Swedes Told How To Prepare For Security Issues Including War
RACHEL MARTIN, HOST:
In a few days, every household in Sweden will get a booklet in the mail titled "If Crisis Or War Comes." The inclusion of the word war in what is essentially a guide to emergency preparedness has brought a lot of international attention to this booklet, much to the surprise of its creators. Here's Sidsel Overgaard.
SIDSEL OVERGAARD, BYLINE: The 20-page booklet, already available online, is startling in its range of advice, everything from the detailed...
UNIDENTIFIED PERSON: If the electricity goes off at a cold time of year, cover the floor with rugs and build a den under a table to keep warm.
OVERGAARD: ...To the shockingly broad.
UNIDENTIFIED PERSON: If Sweden is attacked by another country, we will never give up. All information to the effect that resistance is to cease is false.
OVERGAARD: If that last bit sounds a little dated, it's because it's more or less a direct quote from earlier versions of the booklet sent to Swedes during World War II and into the Cold War. Back then, the pamphlet was called simply "If War Comes." Now, the title and purpose has been expanded.
CHRISTINA ANDERSSON: We start with crisis - if crisis or war comes. So crisis is the main focus.
OVERGAARD: Christina Andersson works with the Swedish Civil Contingencies Agency, which created the booklet at the request of the center-left government. She says recent surveys have shown that Swedes are increasingly worried about security issues but not very informed.
ANDERSSON: So this booklet is actually a tool so - to make people feel that they actually can affect their own security.
OVERGAARD: The booklet touches on everything from natural disasters to IT attacks, terrorism and even fake news. Andersson says the media's obsession with the war part is a little misplaced.
ANDERSSON: It's not wrong, but it's far from the whole story.
OVERGAARD: But the threat is real, says Fredrik Bynander from the Swedish Defence University.
FREDRIK BYNANDER: We are now seriously considering what would happen if another country - i.e., Russia - should decide to use part of our territory in military operations.

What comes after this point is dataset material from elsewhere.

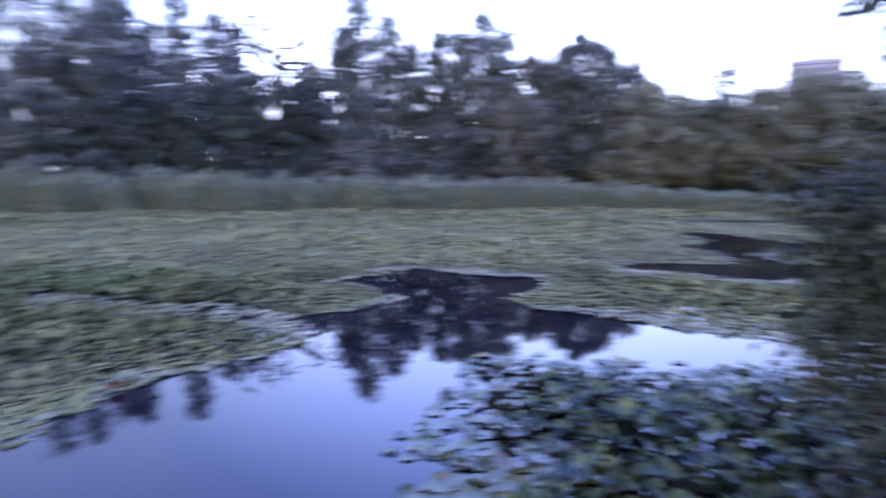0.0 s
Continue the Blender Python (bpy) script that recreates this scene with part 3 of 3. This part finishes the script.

OVERGAARD: He says that while Swedes may joke about the mid-century feel of the booklet, Russia's annexation of Crimea brought the country's debate about defense roaring back to life.
BYNANDER: What kind of policy do we have? Would we be a pushover or not? And I think that the pendulum is swinging towards a much more robust political atmosphere here where more and more people are saying, no, damn it, we would resist.
OVERGAARD: But even as the debate picks up speed, Niklas Granholm at the Swedish Defence Research Agency says it's hard to know exactly where Sweden and its neighbors stand.
NIKLAS GRANHOLM: It's not really the same as it was in the Cold War, but it's also very clear that we are in some kind of confrontation or conflict on various issues here.
OVERGAARD: He says IT attacks, for example, or a tax on the electrical grid might be used by Russia to soften up future opponents. Does that count as war or crisis or something else?
GRANHOLM: I think I would be willing to buy some kind of adult beverage to someone who comes up with a good name for this.
OVERGAARD: Whatever it's called, Sweden wants its citizens ready. For NPR News, I'm Sidsel Overgaard in Denmark.